What to work on »
Count how many lines in the material below hold the word "made"; the reply is that number alone.

◇ ◇ ◇ ◇ ◇

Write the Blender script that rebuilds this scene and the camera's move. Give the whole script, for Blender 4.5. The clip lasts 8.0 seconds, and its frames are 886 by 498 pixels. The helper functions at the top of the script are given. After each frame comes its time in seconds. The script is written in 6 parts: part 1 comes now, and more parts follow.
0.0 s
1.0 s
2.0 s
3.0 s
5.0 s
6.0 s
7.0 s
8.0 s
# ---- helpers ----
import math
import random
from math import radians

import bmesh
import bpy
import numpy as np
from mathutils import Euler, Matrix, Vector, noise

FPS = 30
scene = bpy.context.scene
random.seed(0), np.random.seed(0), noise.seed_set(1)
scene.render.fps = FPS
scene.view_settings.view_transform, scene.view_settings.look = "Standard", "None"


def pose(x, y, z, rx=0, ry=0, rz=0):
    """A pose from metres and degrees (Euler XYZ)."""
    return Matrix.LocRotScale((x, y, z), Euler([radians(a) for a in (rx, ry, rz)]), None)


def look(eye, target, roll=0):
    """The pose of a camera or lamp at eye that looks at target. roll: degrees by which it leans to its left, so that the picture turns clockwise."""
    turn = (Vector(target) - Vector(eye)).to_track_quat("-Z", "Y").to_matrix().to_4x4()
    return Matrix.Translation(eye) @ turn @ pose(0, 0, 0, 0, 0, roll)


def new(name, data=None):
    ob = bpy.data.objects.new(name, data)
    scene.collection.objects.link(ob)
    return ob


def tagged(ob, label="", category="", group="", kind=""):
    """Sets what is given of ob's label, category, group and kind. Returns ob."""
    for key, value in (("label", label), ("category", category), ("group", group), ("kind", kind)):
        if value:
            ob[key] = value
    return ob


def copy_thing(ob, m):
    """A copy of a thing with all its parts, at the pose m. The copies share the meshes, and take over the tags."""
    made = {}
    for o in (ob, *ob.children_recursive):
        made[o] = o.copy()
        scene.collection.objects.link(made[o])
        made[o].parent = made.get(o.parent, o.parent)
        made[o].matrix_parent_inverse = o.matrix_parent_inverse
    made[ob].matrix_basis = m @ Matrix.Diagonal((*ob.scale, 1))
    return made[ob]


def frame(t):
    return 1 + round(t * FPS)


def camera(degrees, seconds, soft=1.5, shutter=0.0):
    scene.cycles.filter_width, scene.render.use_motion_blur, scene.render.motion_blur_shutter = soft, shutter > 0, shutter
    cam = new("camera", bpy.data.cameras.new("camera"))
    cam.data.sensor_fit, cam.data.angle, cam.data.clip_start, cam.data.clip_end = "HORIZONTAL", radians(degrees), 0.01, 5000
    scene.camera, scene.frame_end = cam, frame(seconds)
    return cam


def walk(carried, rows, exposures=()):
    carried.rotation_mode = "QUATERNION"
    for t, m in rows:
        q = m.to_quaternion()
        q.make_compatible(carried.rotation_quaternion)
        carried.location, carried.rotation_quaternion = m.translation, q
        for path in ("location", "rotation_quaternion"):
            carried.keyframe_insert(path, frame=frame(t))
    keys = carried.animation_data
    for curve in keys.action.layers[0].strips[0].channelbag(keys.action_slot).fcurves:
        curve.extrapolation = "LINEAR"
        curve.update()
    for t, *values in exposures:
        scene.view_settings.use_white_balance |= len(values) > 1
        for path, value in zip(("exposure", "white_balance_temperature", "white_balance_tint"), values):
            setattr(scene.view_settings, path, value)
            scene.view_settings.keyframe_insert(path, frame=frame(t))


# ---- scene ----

◇ ◇ ◇ ◇ ◇

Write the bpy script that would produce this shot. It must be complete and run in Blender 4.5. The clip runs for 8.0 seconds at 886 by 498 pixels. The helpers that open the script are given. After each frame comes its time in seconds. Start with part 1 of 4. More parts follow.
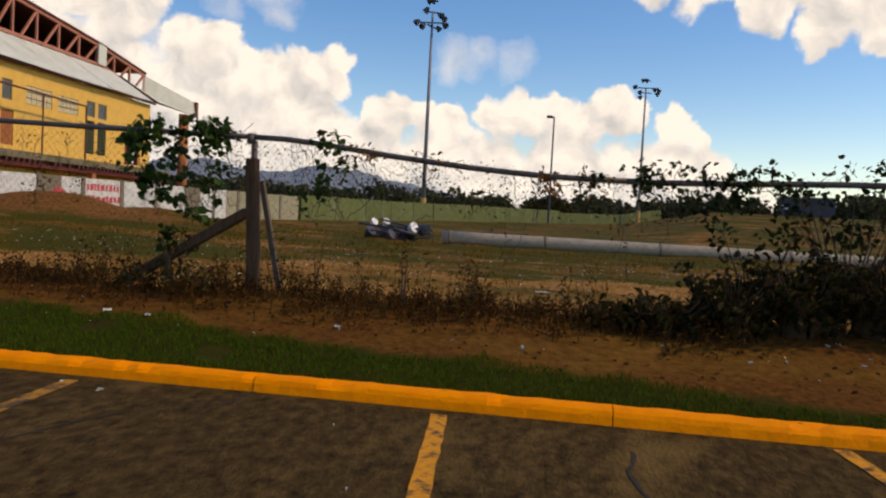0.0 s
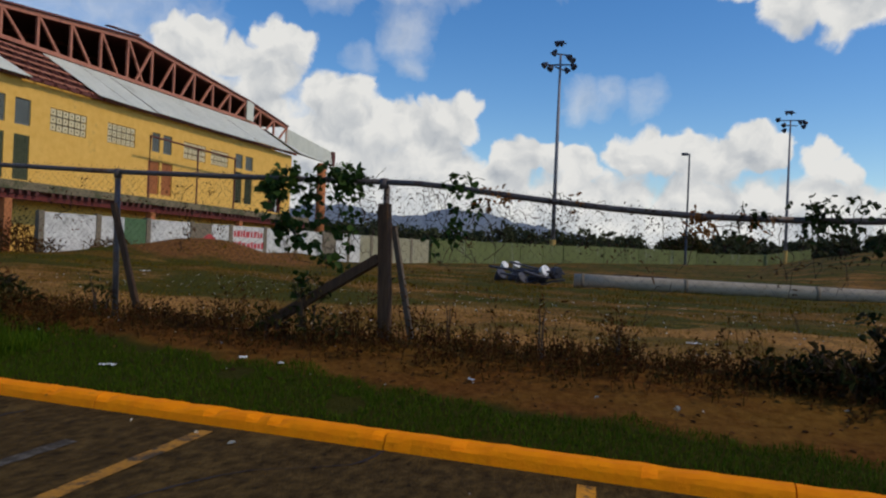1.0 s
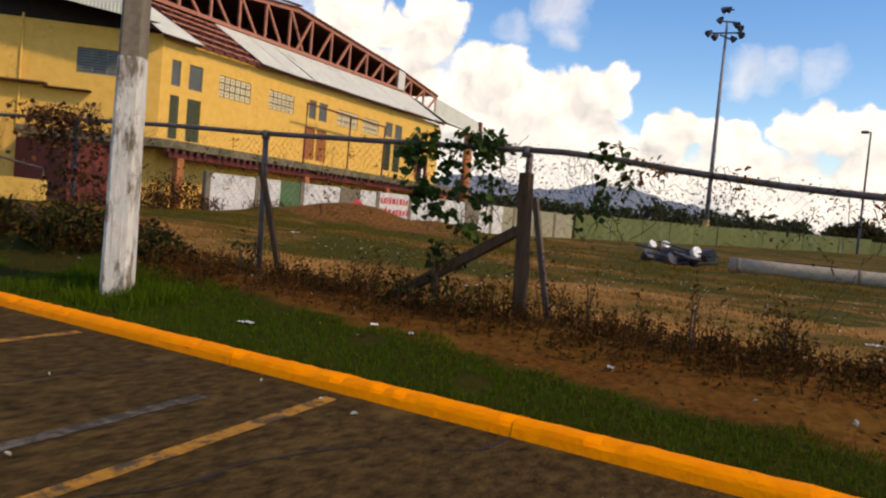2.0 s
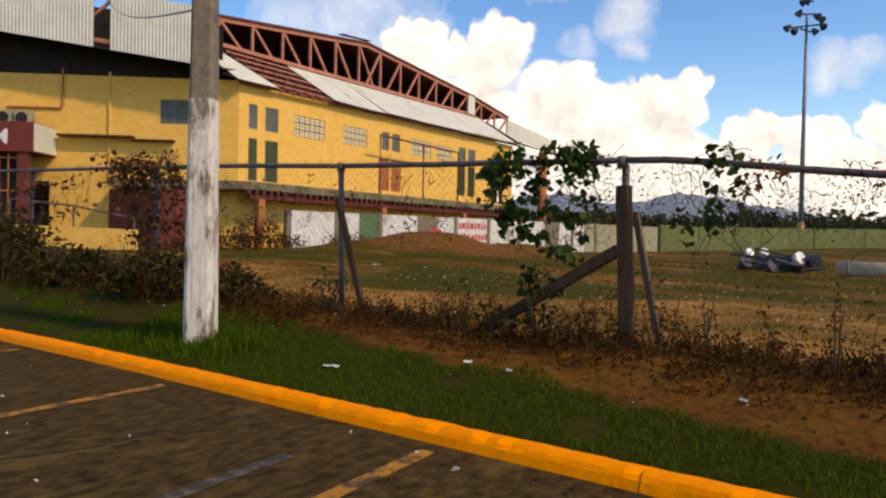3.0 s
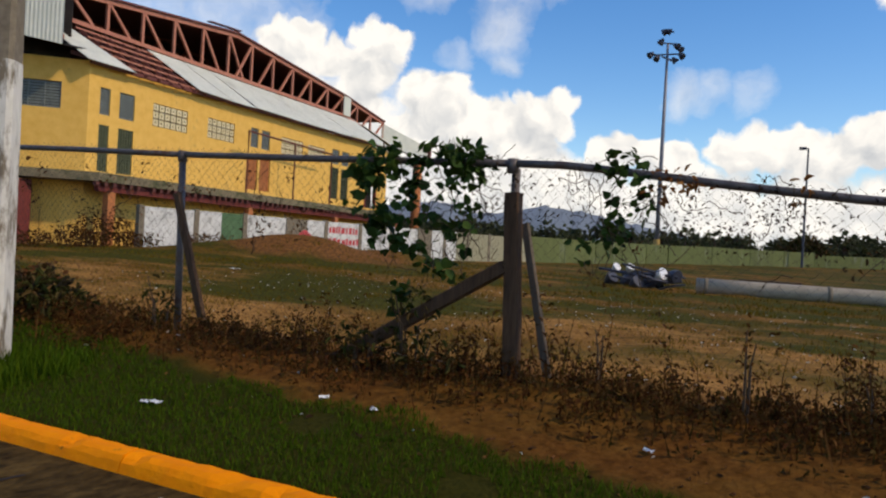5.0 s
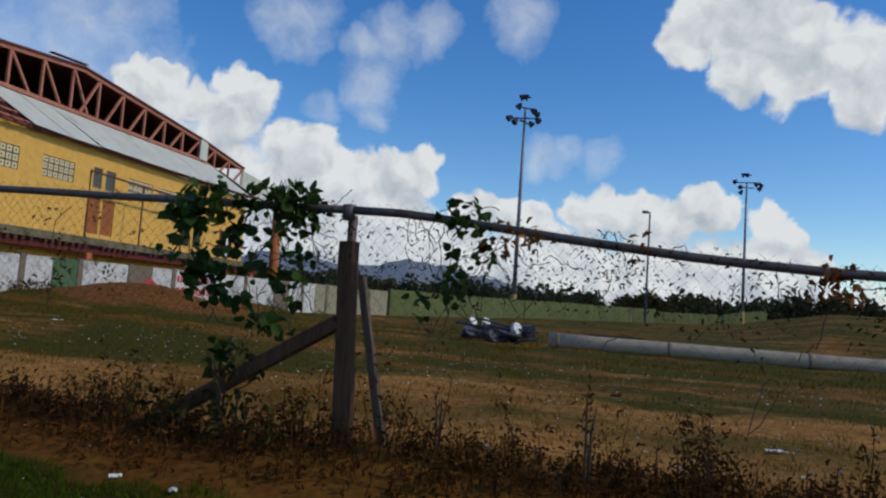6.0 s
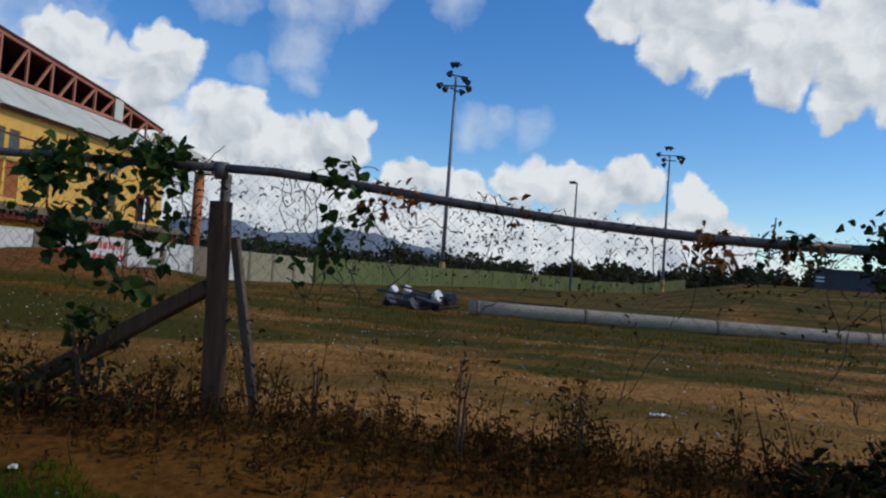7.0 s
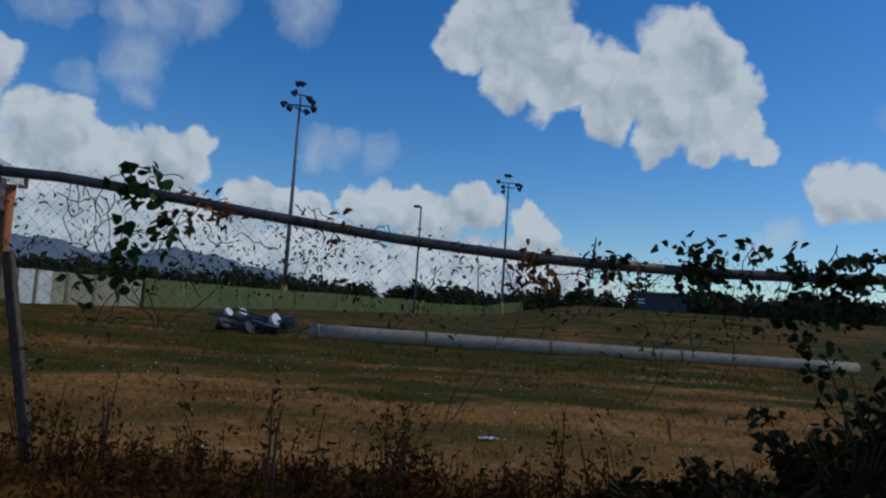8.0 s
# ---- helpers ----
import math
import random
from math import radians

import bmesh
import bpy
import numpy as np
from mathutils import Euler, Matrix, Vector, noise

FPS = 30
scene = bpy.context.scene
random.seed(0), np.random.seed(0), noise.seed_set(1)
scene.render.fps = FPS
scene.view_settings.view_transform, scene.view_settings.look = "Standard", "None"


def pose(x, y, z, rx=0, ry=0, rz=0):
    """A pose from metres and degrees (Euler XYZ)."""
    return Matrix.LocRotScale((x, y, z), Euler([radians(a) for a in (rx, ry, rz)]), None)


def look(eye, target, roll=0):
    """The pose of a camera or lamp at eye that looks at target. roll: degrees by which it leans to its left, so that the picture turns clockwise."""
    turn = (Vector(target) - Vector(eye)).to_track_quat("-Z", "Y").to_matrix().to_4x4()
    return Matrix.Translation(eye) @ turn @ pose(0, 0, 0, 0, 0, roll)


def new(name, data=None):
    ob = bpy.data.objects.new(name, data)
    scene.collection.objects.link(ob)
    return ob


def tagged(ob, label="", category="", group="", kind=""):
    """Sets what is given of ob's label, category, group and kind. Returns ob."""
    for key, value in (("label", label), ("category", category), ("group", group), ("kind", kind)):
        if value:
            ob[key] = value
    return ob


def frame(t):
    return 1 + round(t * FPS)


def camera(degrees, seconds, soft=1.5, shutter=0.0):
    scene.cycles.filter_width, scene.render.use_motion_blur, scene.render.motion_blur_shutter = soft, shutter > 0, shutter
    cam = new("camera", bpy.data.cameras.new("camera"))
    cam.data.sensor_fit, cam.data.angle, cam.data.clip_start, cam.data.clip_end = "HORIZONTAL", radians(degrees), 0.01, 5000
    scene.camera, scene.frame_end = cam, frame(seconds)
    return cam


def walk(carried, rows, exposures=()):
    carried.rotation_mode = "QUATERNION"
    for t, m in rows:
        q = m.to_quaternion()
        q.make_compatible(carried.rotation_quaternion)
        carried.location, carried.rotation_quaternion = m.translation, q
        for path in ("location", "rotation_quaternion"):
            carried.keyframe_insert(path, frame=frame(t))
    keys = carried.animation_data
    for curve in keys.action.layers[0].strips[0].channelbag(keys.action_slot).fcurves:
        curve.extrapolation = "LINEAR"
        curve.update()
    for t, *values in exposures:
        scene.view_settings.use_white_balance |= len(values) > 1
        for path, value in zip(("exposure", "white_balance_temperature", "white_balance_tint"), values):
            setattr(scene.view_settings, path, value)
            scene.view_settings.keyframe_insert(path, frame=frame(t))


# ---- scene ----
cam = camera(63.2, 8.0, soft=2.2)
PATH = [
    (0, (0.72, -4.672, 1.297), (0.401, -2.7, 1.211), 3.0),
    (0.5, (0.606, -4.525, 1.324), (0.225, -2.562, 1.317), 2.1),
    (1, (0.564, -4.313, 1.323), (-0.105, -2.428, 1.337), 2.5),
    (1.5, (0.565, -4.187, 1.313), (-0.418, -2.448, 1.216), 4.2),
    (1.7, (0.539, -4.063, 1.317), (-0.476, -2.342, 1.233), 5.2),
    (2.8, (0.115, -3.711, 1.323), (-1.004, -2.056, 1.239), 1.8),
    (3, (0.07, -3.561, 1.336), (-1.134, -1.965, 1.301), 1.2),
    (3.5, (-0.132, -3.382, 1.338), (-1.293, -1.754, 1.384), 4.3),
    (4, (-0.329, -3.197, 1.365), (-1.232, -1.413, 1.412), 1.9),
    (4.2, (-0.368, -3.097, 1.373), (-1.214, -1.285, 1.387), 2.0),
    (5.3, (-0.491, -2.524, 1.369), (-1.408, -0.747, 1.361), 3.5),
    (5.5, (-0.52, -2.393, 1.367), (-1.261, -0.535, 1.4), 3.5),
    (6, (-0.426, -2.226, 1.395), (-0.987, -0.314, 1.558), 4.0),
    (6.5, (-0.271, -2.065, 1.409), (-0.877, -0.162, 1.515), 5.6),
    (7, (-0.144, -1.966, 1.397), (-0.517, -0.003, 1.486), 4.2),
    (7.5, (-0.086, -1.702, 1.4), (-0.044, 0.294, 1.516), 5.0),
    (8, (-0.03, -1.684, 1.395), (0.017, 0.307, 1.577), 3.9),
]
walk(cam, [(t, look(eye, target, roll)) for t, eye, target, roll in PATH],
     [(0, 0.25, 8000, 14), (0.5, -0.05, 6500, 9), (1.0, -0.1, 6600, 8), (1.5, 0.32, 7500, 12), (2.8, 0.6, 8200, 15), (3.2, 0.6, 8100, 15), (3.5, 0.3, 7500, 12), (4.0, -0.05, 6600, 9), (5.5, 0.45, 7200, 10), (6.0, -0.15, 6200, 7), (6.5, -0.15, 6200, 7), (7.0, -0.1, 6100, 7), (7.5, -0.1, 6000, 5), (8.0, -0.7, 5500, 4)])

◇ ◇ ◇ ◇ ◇

In response »
7